Sound ridiculous? Maybe. But the city invited this type of speculation when it made the decision to hide a huge payment for a city obligation from the public. We are entitled to know who might be trying to influence city officials in the future or who might be scratching the city’s back because of past favors. And should the city deny anyone a variance or the right to make changes to his/her home, or give a business or a developer a hard time while other homeowners and businesses seem to sail through all city requirements with no problems at all, I think that invites a lawsuit on the basis of preferential treatment. And the best thing about lawsuits is discovery, because that means that you can force the city manager, mayor, treasurer, and city attorney to sit their butts down in a deposition chair and make them answer questions under oath about who this anonymous donor was and whether and to what extent that person received a benefit that wasn’t provided to you.

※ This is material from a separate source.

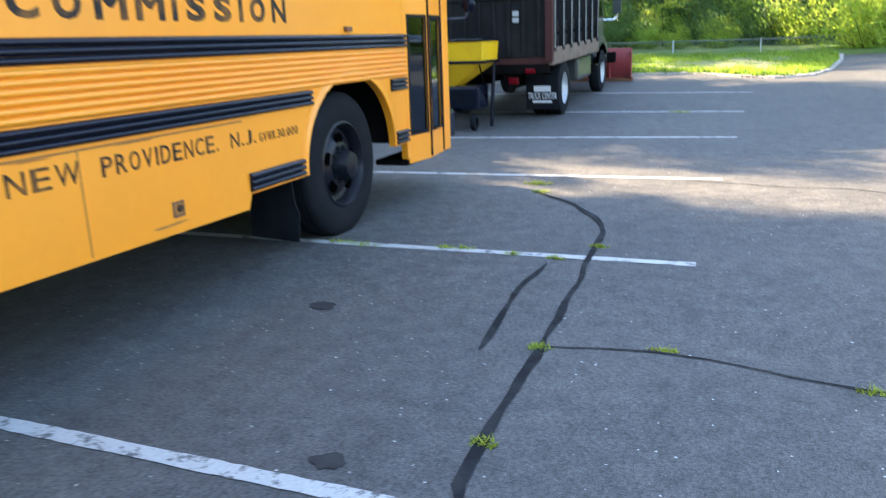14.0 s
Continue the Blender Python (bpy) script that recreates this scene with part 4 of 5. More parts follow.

Vote them out. If you are an ethical person, please consider running for office because we certainly need you. And if you’re reading this and are thinking about moving to the City of the Village of Clarkston, I guess I would ask why on earth you would want to do that. Until there is a change in leadership, you would only be subjecting yourself to outrageously high taxes, mismanagement, overspending, favoritism, and lots of secret, back door deals.